D’importants effets indésirables
En cause : le prix des médicaments, commercialisés là-bas plusieurs centaines d’euros, sans remboursement, et pour plusieurs milliers de dollars aux Etats-Unis. En France, la Haute autorité de Santé (HAS) a confirmé début décembre le service médical rendu de ces produits, les engageant dans la voie du remboursement, ce qui pourrait rendre la prise en charge de longue durée plus facile. Encore faudrait-il que les patients résistent aux effets secondaires. Ils ne sont pas négligeables : jusqu’à 22 % des patients ressentent des nausées, et 17 % subissent des diarrhées ou de la constipation, selon les études.
Face à ce double constat, les experts appellent à plus d’études indépendantes pour comprendre comment mitiger les effets délétères, et pouvoir mettre en place des protocoles adaptés. "On a beaucoup moins de données sur la reprise de poids que sur les effets positifs du traitement. En ce moment, les experts discutent beaucoup de l’accompagnement des patients. Certains disaient que grâce au médicament, on pouvait abandonner les mesures sur l’alimentation, ou l’exercice physique, moi je n’y crois pas", indique le docteur Jean-Michel Oppert.

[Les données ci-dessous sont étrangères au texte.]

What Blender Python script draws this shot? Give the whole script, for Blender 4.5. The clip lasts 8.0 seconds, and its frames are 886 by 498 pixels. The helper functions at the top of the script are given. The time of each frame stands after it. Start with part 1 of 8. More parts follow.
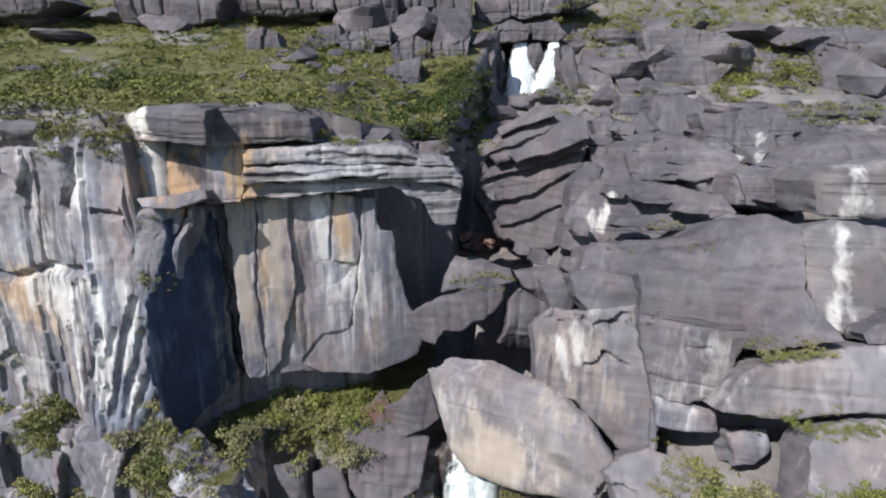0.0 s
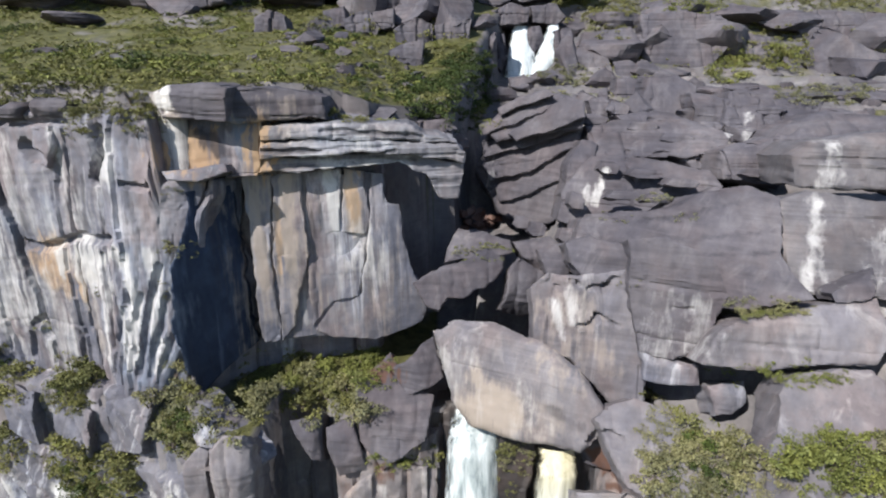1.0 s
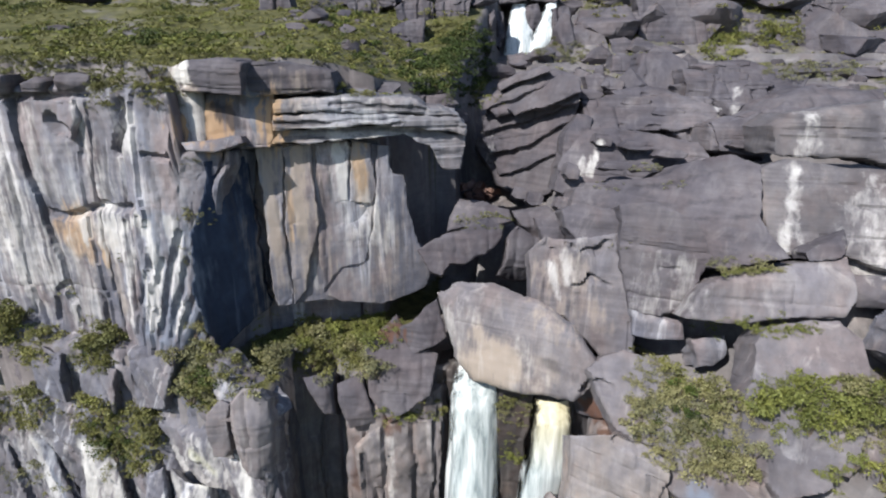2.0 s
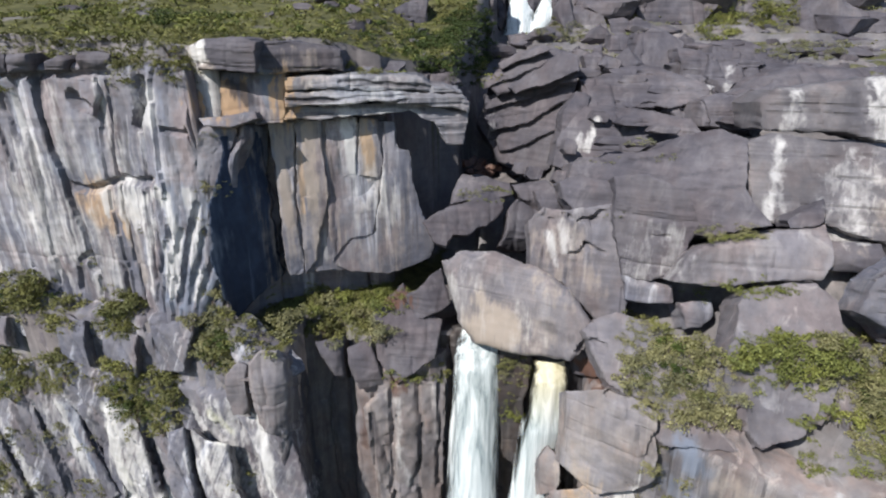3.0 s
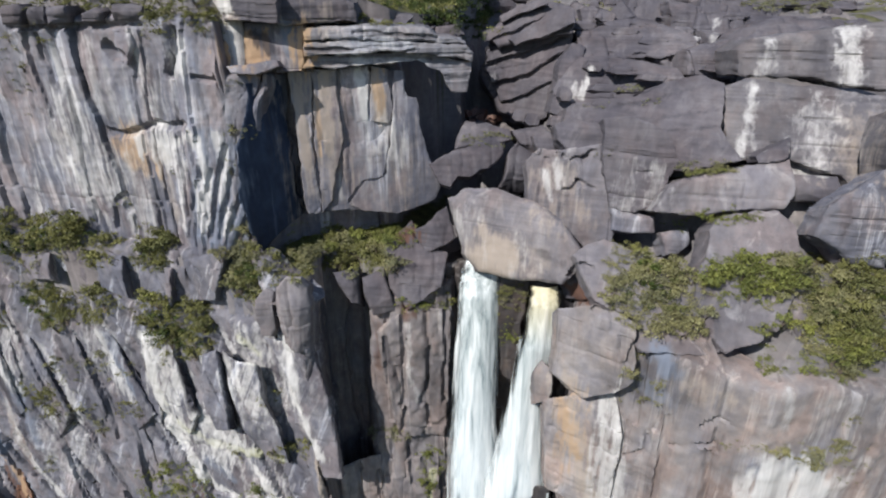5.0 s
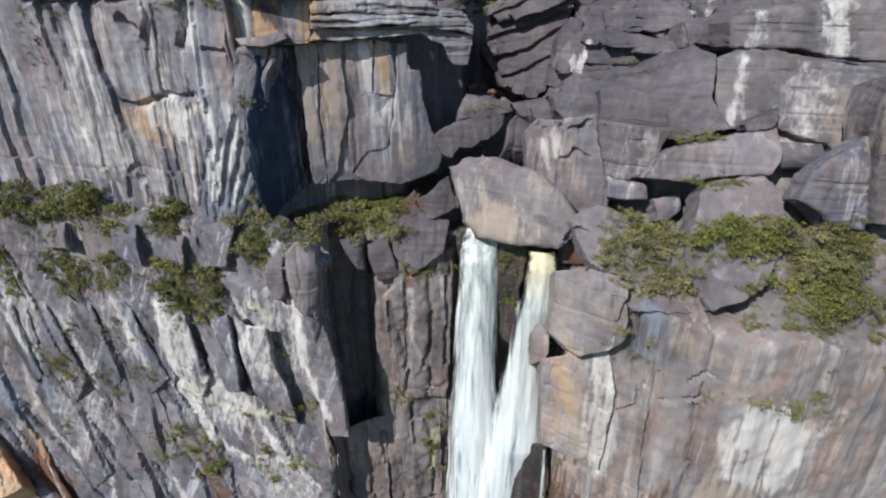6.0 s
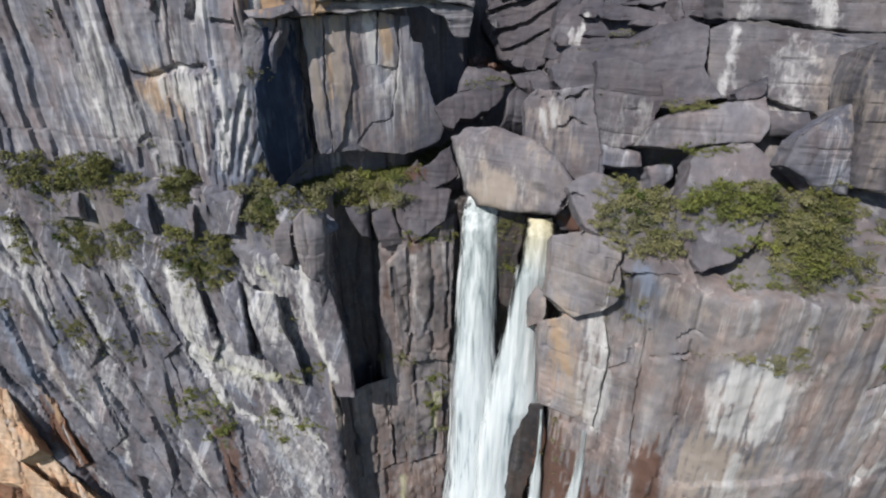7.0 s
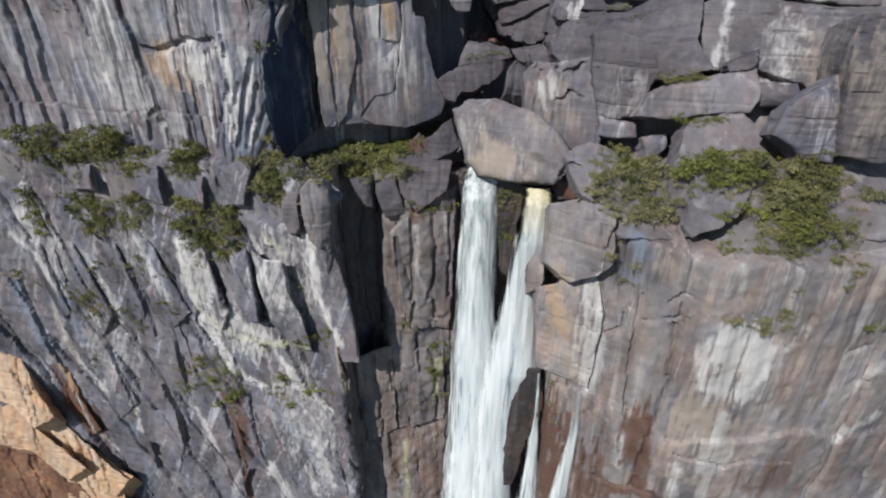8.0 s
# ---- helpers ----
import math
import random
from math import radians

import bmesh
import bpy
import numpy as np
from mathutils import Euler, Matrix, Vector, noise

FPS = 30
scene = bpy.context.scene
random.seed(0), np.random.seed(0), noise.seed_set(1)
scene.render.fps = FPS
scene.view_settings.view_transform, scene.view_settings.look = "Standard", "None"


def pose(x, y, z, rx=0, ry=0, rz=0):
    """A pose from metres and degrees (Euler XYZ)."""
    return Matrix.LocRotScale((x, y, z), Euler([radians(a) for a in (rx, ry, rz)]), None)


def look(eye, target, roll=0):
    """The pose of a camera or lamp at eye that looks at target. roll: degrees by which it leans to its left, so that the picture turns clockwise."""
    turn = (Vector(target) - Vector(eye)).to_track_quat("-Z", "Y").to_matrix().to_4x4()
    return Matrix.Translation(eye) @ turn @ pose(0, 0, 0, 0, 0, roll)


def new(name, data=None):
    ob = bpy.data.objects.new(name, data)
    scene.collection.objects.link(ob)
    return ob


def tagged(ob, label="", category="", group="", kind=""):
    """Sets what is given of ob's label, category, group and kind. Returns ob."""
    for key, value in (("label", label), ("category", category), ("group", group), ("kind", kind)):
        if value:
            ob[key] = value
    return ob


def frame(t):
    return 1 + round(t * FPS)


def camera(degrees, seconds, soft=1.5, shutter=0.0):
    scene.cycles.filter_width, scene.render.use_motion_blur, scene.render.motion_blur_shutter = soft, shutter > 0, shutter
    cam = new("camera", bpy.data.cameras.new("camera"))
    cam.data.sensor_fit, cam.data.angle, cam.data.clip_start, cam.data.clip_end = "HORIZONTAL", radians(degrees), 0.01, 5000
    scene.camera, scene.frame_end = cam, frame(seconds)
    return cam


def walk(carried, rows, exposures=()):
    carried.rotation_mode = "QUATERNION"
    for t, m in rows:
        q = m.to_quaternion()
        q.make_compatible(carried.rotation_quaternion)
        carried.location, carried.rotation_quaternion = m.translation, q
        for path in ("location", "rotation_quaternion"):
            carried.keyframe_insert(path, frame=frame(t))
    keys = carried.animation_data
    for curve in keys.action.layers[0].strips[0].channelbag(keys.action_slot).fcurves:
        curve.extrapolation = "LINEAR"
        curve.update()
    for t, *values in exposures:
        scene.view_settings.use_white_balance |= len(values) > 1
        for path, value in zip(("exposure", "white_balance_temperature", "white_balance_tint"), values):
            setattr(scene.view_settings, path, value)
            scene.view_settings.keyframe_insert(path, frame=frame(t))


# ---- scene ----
cam = camera(75.8, 8.0, soft=2.1)
METRES, EYE, TILT, LEAN, TURN = 80.0, 0.0, -16.0, 0.0, 0.0
ROWS = [
    (0.0, 0.0, 0.0, 0.0, -0.0, 0.0, 0.0),
    (0.5, -0.0077, -0.067, -0.0247, -0.03, -0.69, -0.01),
    (1.0, -0.015, -0.1258, -0.0477, -0.04, -1.5, -0.02),
    (1.5, -0.0252, -0.1897, -0.0741, -0.23, -2.46, 0.04),
    (3.0, -0.0527, -0.3657, -0.1347, -0.33, -5.05, 0.12),
    (3.5, -0.0609, -0.4295, -0.1566, -0.4, -5.98, 0.16),
    (4.0, -0.0681, -0.4844, -0.175, -0.43, -6.8, 0.17),
    (4.5, -0.0764, -0.5472, -0.1953, -0.44, -7.79, 0.19),
    (6.0, -0.0903, -0.7139, -0.2678, -0.41, -10.44, 0.22),
    (6.5, -0.0968, -0.7732, -0.2918, -0.44, -11.44, 0.23),
    (7.0, -0.1004, -0.8236, -0.312, -0.43, -12.32, 0.21),
    (7.5, -0.1062, -0.8744, -0.3309, -0.47, -13.2, 0.22),
    (8.0, -0.1105, -0.9287, -0.3508, -0.47, -14.1, 0.22),
]
walk(cam, [(t, pose(0, 0, EYE, TILT, LEAN, TURN) @ pose(METRES * x, METRES * y, METRES * z, 90 + pitch, roll, yaw)) for t, x, y, z, yaw, pitch, roll in ROWS],
     [(0.0, 0.38), (3.5, 0.18), (6.0, -0.03), (8.0, -0.25)])

# ---- daylight ----
SUN = Vector((-0.64, -0.74, 0.90)).normalized()
world = bpy.data.worlds.new("sky")
scene.world = world
world.use_nodes = True
wn = world.node_tree
sky = wn.nodes.new("ShaderNodeTexSky")
sky.sky_type, sky.sun_disc = "NISHITA", False
sky.ozone_density, sky.dust_density = 2.0, 0.5
sky.sun_elevation = math.asin(SUN.z)
sky.sun_rotation = math.atan2(SUN.x, SUN.y)
wn.links.new(sky.outputs[0], wn.nodes["Background"].inputs[0])
wn.nodes["Background"].inputs[1].default_value = 0.118
sun_data = bpy.data.lights.new("sun", "SUN")
sun_data.energy, sun_data.angle, sun_data.color = 5.4, radians(0.5), (1.0, 0.955, 0.895)
sun = new("sun", sun_data)
sun.matrix_world = look(SUN * 300, (0, 0, 0))


# ---- noise on arrays ----
def hashed(i, j, k, seed):
    n = (i.astype(np.int64) * 374761393 + j.astype(np.int64) * 668265263 + k.astype(np.int64) * 2147483647 + seed * 974711) & 0xFFFFFFFF
    n = ((n ^ (n >> 13)) * 1274126177) & 0xFFFFFFFF
    n = ((n ^ (n >> 16)) * 2246822519) & 0xFFFFFFFF
    return ((n ^ (n >> 15)) & 0xFFFFFF) / float(0xFFFFFF)


def vnoise(x, y, z, seed=0):
    """Value noise, -1 to 1."""
    x, y, z = np.broadcast_arrays(np.asarray(x, float), np.asarray(y, float), np.asarray(z, float))
    i, j, k = np.floor(x), np.floor(y), np.floor(z)
    u, v, w = x - i, y - j, z - k
    u, v, w = u * u * (3 - 2 * u), v * v * (3 - 2 * v), w * w * (3 - 2 * w)
    total = 0
    for a in (0, 1):
        for b in (0, 1):
            for c in (0, 1):
                total = total + hashed(i + a, j + b, k + c, seed) * (u if a else 1 - u) * (v if b else 1 - v) * (w if c else 1 - w)
    return total * 2 - 1


def fbm(x, y, z, seed=0, octaves=4):
    total, amp = 0, 1.0
    for o in range(octaves):
        total = total + amp * vnoise(x * 2 ** o, y * 2 ** o, z * 2 ** o, seed + o * 17)
        amp *= 0.5
    return total


def cells(u, seed):
    """Fracture cells along one axis: the random value of each cell, and how near its joint lies (1 at the joint)."""
    i = np.floor(u)
    zero = np.zeros_like(i)
    jit = 0.7 * (hashed(i, zero, zero, seed) - 0.5)
    f = u - i
    before = f < 0.5 + jit
    cell = np.where(before, i, i + 1)
    near = np.abs(f - (0.5 + jit)) + np.where(hashed(i, zero, zero, seed + 3) < 0.45, 9.0, 0.0)
    merged = np.where(hashed(cell, zero, zero, seed + 8) < 0.35, cell - 1, cell)
    return hashed(merged, zero, zero, seed + 5), near


def fracture(s, z, y, seed, cols=0.8, strata=0.4, rough=0.5, width=5.0, height=6.0, dip=0.0, slant=0.0):
    """Relief of fractured sandstone, in metres out of the wall: upright columns, beds, chips."""
    zz = z + dip * s + 1.2 * fbm(s / 19, z / 25, y / 20, seed + 3, 3)
    level, bed_near = cells(zz / height, seed + 1)
    ss = s + slant * z + 2.2 * fbm(s / 14, z / 22, y / 12, seed + 2, 4) + 3.0 * level
    col, joint = cells(ss / width, seed + 7)
    col2, joint2 = cells(ss / (width * 0.37) + 11.3, seed + 9)
    bed, fine_near = cells(zz / 0.95, seed + 13)
    out = cols * ((col - 0.5) * 1.8 - 2.2 * np.exp(-(joint * width / 0.75) ** 2)) + cols * 0.45 * ((col2 - 0.5) - 0.55 * np.exp(-(joint2 * width * 0.37 / 0.7) ** 2))
    out = out + strata * ((bed - 0.5) * 0.7 + (level - 0.5) * 1.0 - 1.1 * np.exp(-(bed_near * height / 0.45) ** 2) - 0.35 * np.exp(-(fine_near * 0.95 / 0.2) ** 2))
    return out + rough * (0.9 * fbm(s / 11, z / 14, y / 11, seed + 21, 3) + 0.35 * fbm(s / 2.3, z / 3.0, y / 2.5, seed + 31, 3))


# ---- mineral stains on the rock, with one patch of painted light: kind, centre, half width, half height, strength ----
STAINS = []


def stain(kind, x, y, z, w, h, s):
    STAINS.append((kind, x, y, z, w, h, s))


stain("ochre", -68, 141, -21, 7.7, 7.1, 1.0)
stain("ochre", -50, 145, -21, 3.7, 8.8, 1.0)
stain("pale", -27, 150, -21, 16.4, 6.8, 0.4)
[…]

En cas d’arrêt, un suivi diététique et de l’activité physique adaptée sont importants, bien que limités. "Les données d’une étude danoise montrent un meilleur maintien du poids après amaigrissement chez les patients qui suivent un programme d’exercice structuré en même temps que le médicament GLP-1. Ceci montre l’importance des mesures de mode de vie - alimentation et activité physique - en parallèle au traitement", indique Jean-Michel Oppert. Dans un article publié en mars dans la Revue médicale suisse, les médecins des Hôpitaux universitaires de Genève recommandent également d’anticiper le sevrage, en réduisant petit à petit les doses. "Une diminution progressive (..) pourrait permettre à l’organisme de s’adapter plus efficacement […]" écrivent les experts. Le bon équilibre reste encore à trouver.